With nearly 800 candidates contesting the 70 seats, the presence of an extra candidate, even if it is a rebel does not bother many, but in some key contests it is the rebel who could tilt the balance.
At the Badrinath Assembly seat, when the BJP decided to allot its ticket to Prem Vallabh Bhatt, it was its sitting MLA Kedar Sigh Phonia who did not take it lying down and went ahead to file his nomination on a ticket of regional party Uttarakhand Raksha Morcha.
A similar step was taken by Anil Nautiyal, the BJP's sitting MLA from Karnprayag whom many even considered close to former chief minister Dr Ramesh Pokhriyal. Nautiyal, who had won the seat for the last two consecutive terms, is now expected to compound the worries of the party's official nominees Harish Poojary.
In Thrali constituency in Chamoli district, sitting MLA G L Shah has also joined the ranks of the BJP after he was denied a ticket in favour of Magan Lal Saha.
The Congress candidate Jeetram Lal can expect some benefit from Saha's presence but another independent Mahesh Trikoti would dent his votes as well. Ram Kumar, the BJP's sitting MLA from Sahaspur has filed his nomination from Urola constituency completing the quartet of sitting BJP MLAs who have rebelled.

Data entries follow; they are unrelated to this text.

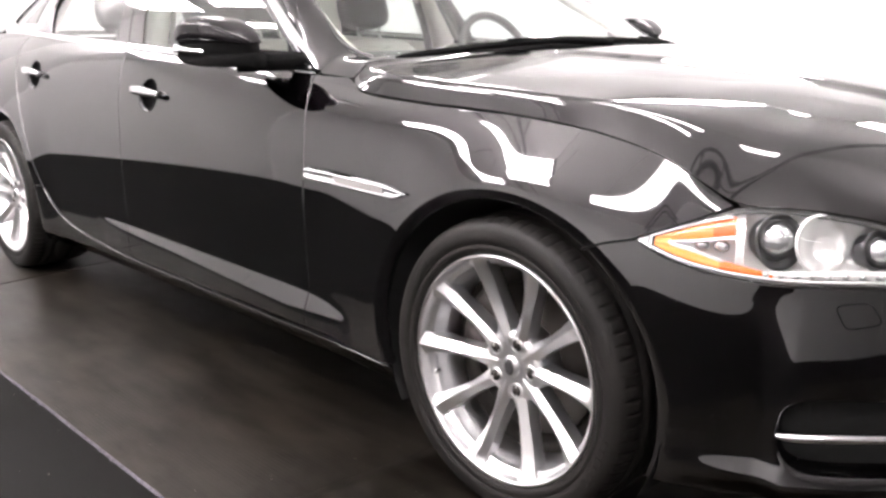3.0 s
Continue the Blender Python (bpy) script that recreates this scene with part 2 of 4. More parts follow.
def catmull(points, steps):
    """A smooth curve through points (any dimension), steps samples to a span."""
    p = np.array(points, float)
    q = np.vstack([2 * p[0] - p[1], p, 2 * p[-1] - p[-2]])
    out = []
    for i in range(1, len(q) - 2):
        a, b, c, d = q[i - 1:i + 3]
        ta = np.linalg.norm(b - a) ** 0.5 + 1e-9
        tb = np.linalg.norm(c - b) ** 0.5 + 1e-9
        tc = np.linalg.norm(d - c) ** 0.5 + 1e-9
        m1 = (b - a) / ta - (c - a) / (ta + tb) + (c - b) / tb
        m2 = (c - b) / tb - (d - b) / (tb + tc) + (d - c) / tc
        t = np.linspace(0, 1, steps, endpoint=False)[:, None]
        out.append((2 * t ** 3 - 3 * t ** 2 + 1) * b + (t ** 3 - 2 * t ** 2 + t) * tb * m1
                   + (-2 * t ** 3 + 3 * t ** 2) * c + (t ** 3 - t ** 2) * tb * m2)
    return np.vstack(out + [p[-1:]])


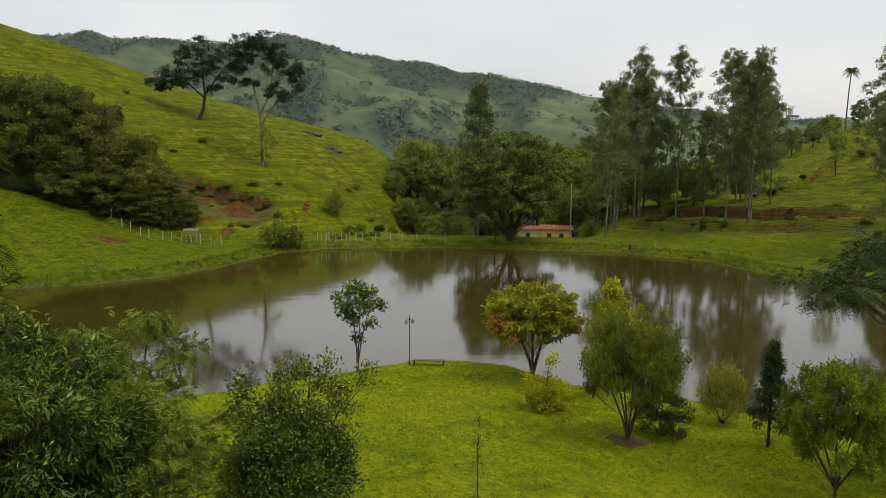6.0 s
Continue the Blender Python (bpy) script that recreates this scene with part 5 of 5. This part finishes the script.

Apart from them, former MLA Kailash Sharma has also filed the nomination from Almora against the party's official candidate and sitting MLA Raghunath Singh. "The rebels may do some damage but out party had conducted a survey before the elections that showed them doing badly which has resulted in tickets being denied to them," a BJP worker said.
The Congress' plate of worries is also quiet full. Former minister Mantri Parshad Naithani was expected to bag the party the Dev Prayag seat. But once the ticket was denied to Naithani, he rebelled and is mounting problems for the official Congress candidate and former minister Shoorvir Singh Seiwan.

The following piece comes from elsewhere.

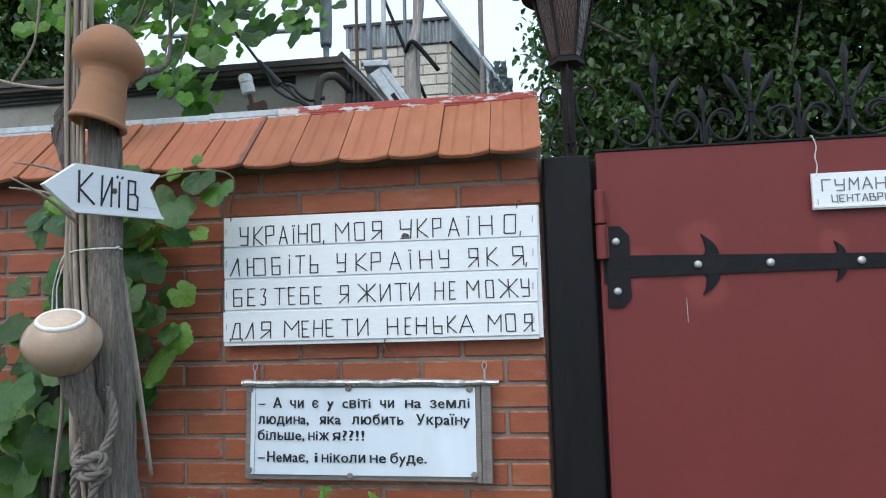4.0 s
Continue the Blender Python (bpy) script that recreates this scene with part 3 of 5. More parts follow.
def lantern():
    lamp = thing("lantern", (0.1, 0.075, 1.936), "dark iron lantern with amber patterned panes on the gate post", "lantern")
    part("stem", boxes((-0.019, 0.019, -0.012, 0.012, 0.0, 0.30), (-0.012, 0.012, -0.022, -0.012, 0.05, 0.285), bevel=0.003), LAMPIRON, lamp)
    part("bolt", lathe([(0.008, 0), (0.008, 0.005), (0.004, 0.008)], 10, Matrix.Translation((0, -0.022, 0.105)) @ Matrix.Rotation(math.pi / 2, 4, "X")), LAMPIRON, lamp)
    for s in (1, -1):
        pts = [(s * x, 0.0, z) for x, z in ((0.040, 0.070), (0.030, 0.052), (0.048, 0.040), (0.062, 0.060), (0.050, 0.100), (0.028, 0.150), (0.022, 0.195), (0.038, 0.232), (0.066, 0.236), (0.084, 0.212), (0.074, 0.186), (0.052, 0.190))]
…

Former Congress MLA Harish Durgapal has filed his papers from the Lal Kuan constituency against the party's official nominee.
Senior Congress leader Harak Singh Rawat who is locked in a tough fight with BJP's Matbar Singh Kandari has to fight off the challenge of not one but two party rebels. Bharat Chaudhary and Virender Singh Bisht, both said to be associated with the Congress are now opposing the party's official candidate.

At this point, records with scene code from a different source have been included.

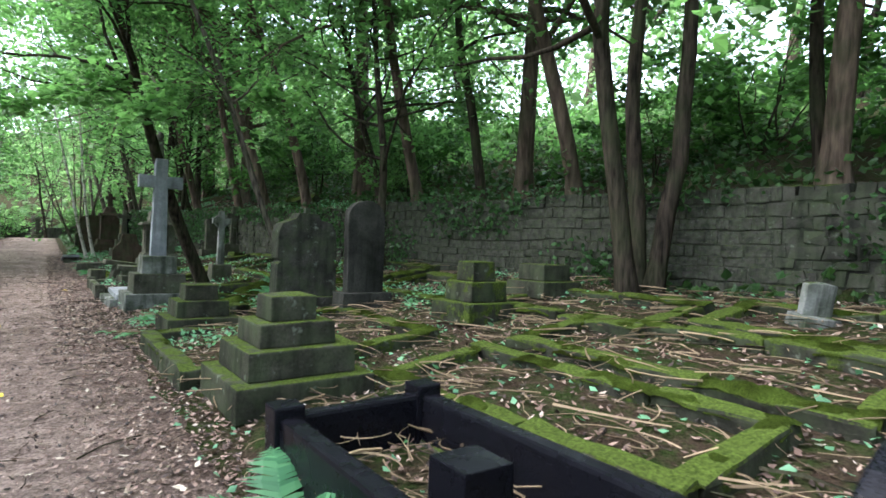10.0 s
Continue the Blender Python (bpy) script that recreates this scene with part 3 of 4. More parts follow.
def far_wood(n, box, z1, size, mat, seed):
    """Leafage of woods too far off to tell one tree from another, uneven at the top and with gaps."""
    g = np.random.default_rng(seed)
    out = []
    while len(out) < n:
        x, y, k = g.uniform(box[0], box[1]), g.uniform(box[2], box[3]), g.uniform(0, 1)
        top = z1 * (0.75 + 0.5 * noise.noise((x * 0.12, y * 0.12, seed)))
        if noise.noise((x * 0.25, y * 0.25, k * z1 * 0.25 + seed)) + g.uniform(-0.25, 0.35) > 0:
            out.append((x, y, lie(x, y) + k * top))
    v, f = leaves(np.array(out), size, g, 0.3)
    tagged(raw("far_wood", v, f, mat), "distant leafy wood round the graves", "wood", kind="stuff")


# The PALELEAF ones carry haze and far-off brightness in their leaf colour.
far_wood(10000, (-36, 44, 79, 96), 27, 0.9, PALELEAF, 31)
far_wood(6500, (-30, -13, 36, 66), 11, 0.42, LEAF, 39)
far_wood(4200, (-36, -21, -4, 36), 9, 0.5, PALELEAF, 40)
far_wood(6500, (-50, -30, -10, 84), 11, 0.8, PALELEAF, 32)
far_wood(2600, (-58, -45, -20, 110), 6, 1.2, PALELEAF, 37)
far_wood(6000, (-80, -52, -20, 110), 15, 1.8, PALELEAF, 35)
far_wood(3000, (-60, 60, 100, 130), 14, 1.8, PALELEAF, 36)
far_wood(6000, (27, 46, -10, 84), 16, 0.7, LEAF, 33)
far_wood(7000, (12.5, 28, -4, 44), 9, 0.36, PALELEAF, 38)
# Never in view: added behind the start to close off light.
far_wood(3000, (-26, 26, -34, -20), 14, 0.7, LEAF, 34)

def bare_tree(x, y, height, r, lean, arms, seed, label):
    """A slim pale tree with a few long bare arching boughs: (height on the trunk, reach in x, y, z, rise at the middle)."""
    g = np.random.default_rng(seed)
    trunk = limb((0, 0, -0.2), (lean[0], lean[1], 1), height, r, g, -0.01, 0.07, 14, 0.3)
    e = thing("bare_branched_tree", x, y, ground_z(x, y), label, "tree")
    out, tips = [trunk], []
    for h, dx, dy, dz, sag in arms:
        i = min(13, int((h + 0.2) / height * 14))
        p, pts, n = trunk[0][i], [], 12
        for k in range(n + 1):
            t = k / n
            pts.append(p + Vector((dx * t, dy * t, dz * t - sag * math.sin(math.pi * t))) + Vector(g.normal(0, 0.035, 3)) * (0 < k))
        rad = [0.028 * (1 - 0.75 * k / n) for k in range(n + 1)]
        out.append((pts, rad))
        for _ in range(9):
            q = int(g.integers(4, n))
            tw = limb(pts[q], (pts[q] - pts[q - 1]).normalized() + Vector(g.normal(0, 0.5, 3)), g.uniform(0.5, 1.3), 0.01, g, -0.02, 0.12, 5, 0.3)
            out.append(tw)
            tips.append(tw[0][-1])
    v, f = tubes(out, 8)
    raw("trunk", v, f, GREYBARK, e, True)
    c = np.concatenate([np.array(t[:]) + g.normal(0, 0.22, (14, 3)) for t in tips] + [np.array(trunk[0][-1][:]) + g.normal(0, 1, (500, 3)) * np.array([1.3, 1.3, 1.0])])
    v, f = leaves(c, 0.13, g)
    raw("crown", v, f, PALELEAF, e)


bare_tree(-7.5, 30.3, 12.0, 0.11, (0.03, 0), [(2.4, 4.1, -0.9, 3.5, 0.25), (4.2, 4.6, -2.0, 2.6, -0.3), (5.6, 3.2, -1.2, 2.6, 0.2)], 401, "slim pale tree with long bare arching boughs")
bare_tree(-6.5, 9.9, 11.0, 0.1, (0.11, 0.0), [(3.1, 4.3, 0.0, 1.9, -0.1), (4.4, 2.3, 0.2, 1.9, 0.15), (2.5, 2.6, -0.2, 1.9, 0.15)], 402, "slim pale tree with bare arching boughs behind a column")

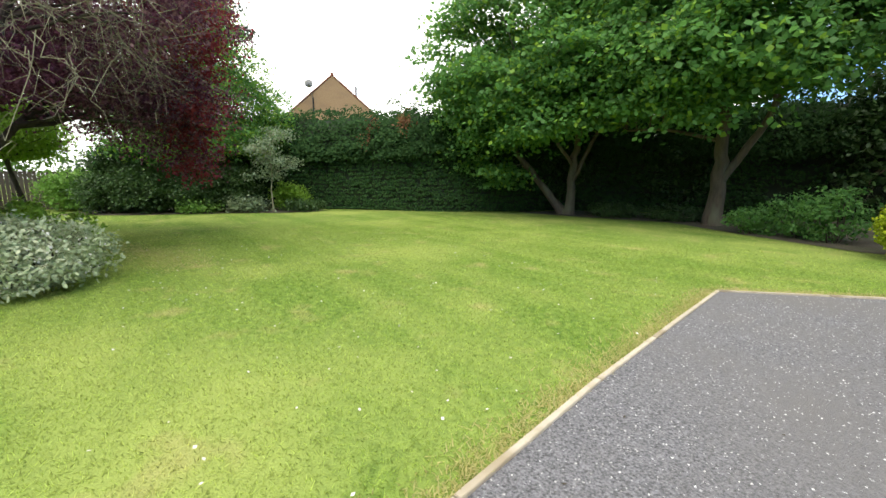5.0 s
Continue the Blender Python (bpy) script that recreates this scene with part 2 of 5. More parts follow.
BRICK_R = mat("red_brick", (0.33, 0.12, 0.07), (0.24, 0.085, 0.05), 12, 0.9, stretch=(1, 1, 3.0), bump=0.4)
BARK = mat("grey_brown_bark", (0.135, 0.105, 0.075), (0.075, 0.058, 0.042), 7, 0.95, c3=(0.14, 0.145, 0.09), big=1.3, stretch=(2, 2, 0.5), bump=0.9, bump_scale=9)
BARK_D = mat("dark_plum_bark", (0.075, 0.058, 0.046), (0.042, 0.032, 0.027), 7, 0.95, c3=(0.11, 0.11, 0.075), big=1.6, stretch=(2, 2, 0.6), bump=0.9, bump_scale=9)
LICHEN = mat("lichened_twig", (0.25, 0.235, 0.155), (0.155, 0.135, 0.09), 9, 0.95, c3=(0.30, 0.30, 0.19), big=2.0, bump=0)
L_MAPLE = leaf_mat("maple_leaf", (0.060, 0.175, 0.048), (0.165, 0.36, 0.090), (0.10, 0.25, 0.062), 0.55)
L_APPLE = leaf_mat("crab_apple_leaf", (0.070, 0.155, 0.050), (0.165, 0.275, 0.105), (0.11, 0.205, 0.062))
L_PURPLE = leaf_mat("plum_leaf", (0.085, 0.024, 0.050), (0.20, 0.078, 0.122), (0.13, 0.056, 0.086), 0.58)
# paler copy of the plum leaf, with the crown's sunlit highlights in its colour
L_MAUVE = leaf_mat("sunlit_plum_leaf", (0.19, 0.10, 0.12), (0.27, 0.15, 0.165), None, 0.4)
L_CRIMSON = leaf_mat("young_plum_leaf", (0.17, 0.020, 0.032), (0.26, 0.045, 0.055), None, 0.4)
L_HEDGE = leaf_mat("hedge_spray", (0.018, 0.050, 0.017), (0.042, 0.092, 0.027), (0.030, 0.07, 0.022), 0.15, 0.8, 0.08)
L_BRONZE = leaf_mat("scorched_spray", (0.20, 0.085, 0.035), (0.13, 0.07, 0.03), None, 0.2, 0.7)
L_GOLD = leaf_mat("golden_conifer_spray", (0.24, 0.33, 0.018), (0.42, 0.50, 0.03), (0.31, 0.41, 0.022), 0.25, 0.6)
L_GOLDEN = leaf_mat("yellow_conifer_spray", (0.46, 0.50, 0.025), (0.62, 0.64, 0.05), (0.36, 0.44, 0.03), 0.25, 0.6)
L_LIME = leaf_mat("lime_leaf", (0.16, 0.32, 0.036), (0.27, 0.44, 0.065), (0.20, 0.37, 0.05), 0.5)
L_GREEN = leaf_mat("mid_green_leaf", (0.105, 0.235, 0.042), (0.205, 0.38, 0.075), (0.15, 0.30, 0.06), 0.45)
L_DARK = leaf_mat("dark_green_leaf", (0.030, 0.070, 0.020), (0.062, 0.12, 0.032), (0.05, 0.1, 0.035), 0.3)
L_PINE = leaf_mat("pine_needle", (0.020, 0.048, 0.032), (0.042, 0.085, 0.052), None, 0.15)
L_SILVER = leaf_mat("silver_variegated_leaf", (0.25, 0.34, 0.19), (0.54, 0.58, 0.40), (0.33, 0.41, 0.22), 0.25, 0.55)
L_PALE = leaf_mat("pale_variegated_leaf", (0.13, 0.20, 0.11), (0.25, 0.32, 0.19), None, 0.35)
PETAL = leaf_mat("white_petal", (0.72, 0.68, 0.66), (0.80, 0.78, 0.74), None, 0.3)
PETAL_Y = leaf_mat("yellow_petal", (0.70, 0.48, 0.03), (0.80, 0.40, 0.05), None, 0.3)
PAINT = mat("blue_metallic_paint", (0.006, 0.028, 0.27), (0.009, 0.038, 0.33), 400, 0.36, metal=0.75, coat=0.8, bump=0, c3=None)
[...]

The presence of S P Singh, who was associated with the Congress, in the fray from Doiwala in Dehradun district has diluted to some extent the challenge of senior leader and ex-minister Hira Singh Bisht who is fighting the CM Ramesh Pokhriyal.
Congress candidates also have to encounter the challenge of rebels in other seats like Rishikesh, Haridwar (rural), Ranipur and Sahaspur. They deter its members from hobnobbing with the rebels; the party has already cancelled the membership of nearly fifty of its workers in the state.
Many locals believe that the rebels know that if none of the two parties has an absolute majority, and they manage to win a seat, they may be in for a bargain.